Set problem - Copy out the listing in full, exactly as written, but not its pictures.

* Start Recorded information *

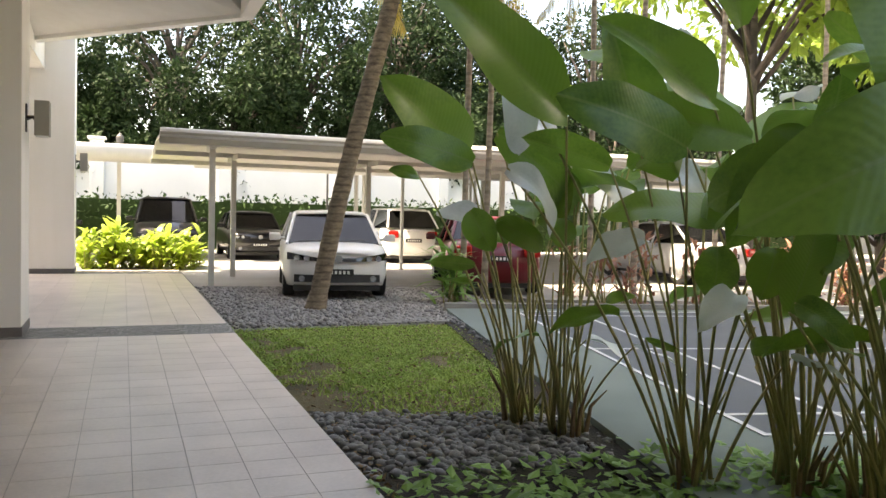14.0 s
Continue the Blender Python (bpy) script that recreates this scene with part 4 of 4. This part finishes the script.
# coconut palm, thin palms, straight trunks
palm("leaning coconut palm with ringed grey-brown trunk and drooping fronds", [(2.45, 26.6, GROUND - 0.05), (2.8, 26.4, 1.9), (3.3, 26.0, 4.3), (3.75, 25.6, 6.6), (4.0, 25.5, 7.8)], 0.135, 0.10, 44, 3, M_BARK, "palms of the garden", leaflet=0.95, length=(3.6, 4.8), spread=(0.95, -0.75), yellow=4, brown=7, hang=0.72, droop=(1.3, 2.1), shy=True)
palm("slender palm with smooth pale ringed trunk", [(2.78, 13.7, GROUND - 0.05), (2.82, 13.7, 1.6), (2.88, 13.7, 3.4), (3.05, 13.7, 7.8)], 0.098, 0.072, 12, 4, M_BARK2, "palms of the garden", leaflet=0.5, length=(1.6, 2.2), yellow=1, brown=1, crown_mat=M_FROND)
# The first four crowns are dark; the rest take the green coloured as sunlit.
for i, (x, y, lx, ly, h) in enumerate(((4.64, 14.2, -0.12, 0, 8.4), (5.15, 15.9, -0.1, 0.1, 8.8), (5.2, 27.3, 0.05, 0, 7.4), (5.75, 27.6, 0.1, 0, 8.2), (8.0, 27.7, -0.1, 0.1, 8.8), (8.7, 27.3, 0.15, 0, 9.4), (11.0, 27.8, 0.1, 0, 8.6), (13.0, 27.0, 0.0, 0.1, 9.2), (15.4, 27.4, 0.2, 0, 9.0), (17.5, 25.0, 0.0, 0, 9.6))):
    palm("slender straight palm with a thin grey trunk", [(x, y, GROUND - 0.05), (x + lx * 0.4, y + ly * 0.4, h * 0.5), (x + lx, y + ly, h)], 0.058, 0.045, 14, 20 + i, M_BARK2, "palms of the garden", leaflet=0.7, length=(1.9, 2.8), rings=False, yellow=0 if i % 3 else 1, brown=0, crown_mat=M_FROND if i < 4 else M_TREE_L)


def spiky(name, label, x, y, n, ln, h, seed, material, group, aspect=0.22):
    """A low plant of many arching strap leaves."""
    r = random.Random(seed)
    t = thing(name, label, "plant", group, at=pose(x, y, GROUND))
    vs, fs = [], []
    for _ in range(n):
        a, l, e = r.uniform(0, 6.28), ln * r.uniform(0.6, 1.2), r.uniform(0.3, 1.35)
        p = Vector((r.gauss(0, 0.1), r.gauss(0, 0.1), h * r.random()))
        side = Vector((-math.sin(a), math.cos(a), 0))
        pts, q = [], p.copy()
        for k in range(5):
            pts.append(q.copy())
            q = q + Vector((math.cos(a) * math.cos(e), math.sin(a) * math.cos(e), math.sin(e))) * l / 4
            e -= 0.32
        o = len(vs)
        for k, w in enumerate((0.3, 0.9, 1.0, 0.7)):
            vs += [pts[k] + side * l * aspect * 0.5 * w, pts[k] - side * l * aspect * 0.5 * w]
        vs.append(pts[4])
        fs += [(o, o + 1, o + 3, o + 2), (o + 2, o + 3, o + 5, o + 4), (o + 4, o + 5, o + 7, o + 6), (o + 6, o + 7, o + 8)]
    raw("foliage", [tuple(v) for v in vs], fs, material, t)
    bm = bmesh.new()
    for k in range(5):
        tube(bm, [(r.gauss(0, 0.05), r.gauss(0, 0.05), -0.05), (r.gauss(0, 0.1), r.gauss(0, 0.1), h * r.uniform(0.6, 1))], [0.014, 0.007], 5)
    part("stem", bm, M_STEM, t)
    return t


r = random.Random(5)
for i in range(14):
    spiky("yellow_green_shrub", "sunlit yellow-green shrub with long pointed leaves", -1.1 + 0.40 * (i % 7) + r.uniform(-0.15, 0.15), 35.35 + 0.6 * (i // 7) + r.uniform(-0.2, 0.2), 60, 0.55, 0.74 + r.uniform(-0.3, 0.26), 100 + i, M_BRIGHT, "shrubs at the end of the walkway")
for i in range(5):
    spiky("yellow_green_shrub", "sunlit yellow-green shrub with long pointed leaves", -3.9 - 0.5 * i, 35.6 + r.uniform(-0.15, 0.15), 50, 0.42, 0.7, 130 + i, M_BRIGHT, "shrubs at the end of the walkway")
spiky("fern", "dark green fern beside the parked cars", 4.8, 26.9, 70, 0.62, 0.9, 150, M_COVER, "", 0.16)
spiky("fern", "dark green fern beside the parked cars", 5.05, 27.2, 40, 0.45, 0.5, 151, M_COVER, "", 0.16)
for i in range(26):
    u, v = 7.8 + r.uniform(0, 0.9), 1.4 + 0.46 * i + r.uniform(-0.15, 0.15)
    p = COURT @ Vector((v, u, 0))
    spiky("red_leaf_shrub", "red-brown leaved shrub along the court's edge", p.x, p.y, 55, 0.34, 0.95 + r.uniform(-0.2, 0.25), 160 + i, M_RED_LEAF, "red-leaved shrubs along the court", 0.2)

# small dark garden ornament by a thin trunk
tagged(part("garden_ornament", lathe(bmesh.new(), [(0.001, -0.02), (0.13, -0.02), (0.13, 0.05), (0.09, 0.08), (0.12, 0.16), (0.13, 0.26), (0.07, 0.34), (0.10, 0.40), (0.10, 0.47), (0.05, 0.55), (0.001, 0.58)], 14, pose(5.22, 16.0, GROUND)), M_STATUE, smooth=True), "small dark stone ornament standing on the lawn", "garden ornament")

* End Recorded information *

Output for this exercise -
14.0 s
Continue the Blender Python (bpy) script that recreates this scene with part 4 of 4. This part finishes the script.
# coconut palm, thin palms, straight trunks
palm("leaning coconut palm with ringed grey-brown trunk and drooping fronds", [(2.45, 26.6, GROUND - 0.05), (2.8, 26.4, 1.9), (3.3, 26.0, 4.3), (3.75, 25.6, 6.6), (4.0, 25.5, 7.8)], 0.135, 0.10, 44, 3, M_BARK, "palms of the garden", leaflet=0.95, length=(3.6, 4.8), spread=(0.95, -0.75), yellow=4, brown=7, hang=0.72, droop=(1.3, 2.1), shy=True)
palm("slender palm with smooth pale ringed trunk", [(2.78, 13.7, GROUND - 0.05), (2.82, 13.7, 1.6), (2.88, 13.7, 3.4), (3.05, 13.7, 7.8)], 0.098, 0.072, 12, 4, M_BARK2, "palms of the garden", leaflet=0.5, length=(1.6, 2.2), yellow=1, brown=1, crown_mat=M_FROND)
# The first four crowns are dark; the rest take the green coloured as sunlit.
for i, (x, y, lx, ly, h) in enumerate(((4.64, 14.2, -0.12, 0, 8.4), (5.15, 15.9, -0.1, 0.1, 8.8), (5.2, 27.3, 0.05, 0, 7.4), (5.75, 27.6, 0.1, 0, 8.2), (8.0, 27.7, -0.1, 0.1, 8.8), (8.7, 27.3, 0.15, 0, 9.4), (11.0, 27.8, 0.1, 0, 8.6), (13.0, 27.0, 0.0, 0.1, 9.2), (15.4, 27.4, 0.2, 0, 9.0), (17.5, 25.0, 0.0, 0, 9.6))):
    palm("slender straight palm with a thin grey trunk", [(x, y, GROUND - 0.05), (x + lx * 0.4, y + ly * 0.4, h * 0.5), (x + lx, y + ly, h)], 0.058, 0.045, 14, 20 + i, M_BARK2, "palms of the garden", leaflet=0.7, length=(1.9, 2.8), rings=False, yellow=0 if i % 3 else 1, brown=0, crown_mat=M_FROND if i < 4 else M_TREE_L)


def spiky(name, label, x, y, n, ln, h, seed, material, group, aspect=0.22):
    """A low plant of many arching strap leaves."""
    r = random.Random(seed)
    t = thing(name, label, "plant", group, at=pose(x, y, GROUND))
    vs, fs = [], []
    for _ in range(n):
        a, l, e = r.uniform(0, 6.28), ln * r.uniform(0.6, 1.2), r.uniform(0.3, 1.35)
        p = Vector((r.gauss(0, 0.1), r.gauss(0, 0.1), h * r.random()))
        side = Vector((-math.sin(a), math.cos(a), 0))
        pts, q = [], p.copy()
        for k in range(5):
            pts.append(q.copy())
            q = q + Vector((math.cos(a) * math.cos(e), math.sin(a) * math.cos(e), math.sin(e))) * l / 4
            e -= 0.32
        o = len(vs)
        for k, w in enumerate((0.3, 0.9, 1.0, 0.7)):
            vs += [pts[k] + side * l * aspect * 0.5 * w, pts[k] - side * l * aspect * 0.5 * w]
        vs.append(pts[4])
        fs += [(o, o + 1, o + 3, o + 2), (o + 2, o + 3, o + 5, o + 4), (o + 4, o + 5, o + 7, o + 6), (o + 6, o + 7, o + 8)]
    raw("foliage", [tuple(v) for v in vs], fs, material, t)
    bm = bmesh.new()
    for k in range(5):
        tube(bm, [(r.gauss(0, 0.05), r.gauss(0, 0.05), -0.05), (r.gauss(0, 0.1), r.gauss(0, 0.1), h * r.uniform(0.6, 1))], [0.014, 0.007], 5)
    part("stem", bm, M_STEM, t)
    return t


r = random.Random(5)
for i in range(14):
    spiky("yellow_green_shrub", "sunlit yellow-green shrub with long pointed leaves", -1.1 + 0.40 * (i % 7) + r.uniform(-0.15, 0.15), 35.35 + 0.6 * (i // 7) + r.uniform(-0.2, 0.2), 60, 0.55, 0.74 + r.uniform(-0.3, 0.26), 100 + i, M_BRIGHT, "shrubs at the end of the walkway")
for i in range(5):
    spiky("yellow_green_shrub", "sunlit yellow-green shrub with long pointed leaves", -3.9 - 0.5 * i, 35.6 + r.uniform(-0.15, 0.15), 50, 0.42, 0.7, 130 + i, M_BRIGHT, "shrubs at the end of the walkway")
spiky("fern", "dark green fern beside the parked cars", 4.8, 26.9, 70, 0.62, 0.9, 150, M_COVER, "", 0.16)
spiky("fern", "dark green fern beside the parked cars", 5.05, 27.2, 40, 0.45, 0.5, 151, M_COVER, "", 0.16)
for i in range(26):
    u, v = 7.8 + r.uniform(0, 0.9), 1.4 + 0.46 * i + r.uniform(-0.15, 0.15)
    p = COURT @ Vector((v, u, 0))
    spiky("red_leaf_shrub", "red-brown leaved shrub along the court's edge", p.x, p.y, 55, 0.34, 0.95 + r.uniform(-0.2, 0.25), 160 + i, M_RED_LEAF, "red-leaved shrubs along the court", 0.2)

# small dark garden ornament by a thin trunk
tagged(part("garden_ornament", lathe(bmesh.new(), [(0.001, -0.02), (0.13, -0.02), (0.13, 0.05), (0.09, 0.08), (0.12, 0.16), (0.13, 0.26), (0.07, 0.34), (0.10, 0.40), (0.10, 0.47), (0.05, 0.55), (0.001, 0.58)], 14, pose(5.22, 16.0, GROUND)), M_STATUE, smooth=True), "small dark stone ornament standing on the lawn", "garden ornament")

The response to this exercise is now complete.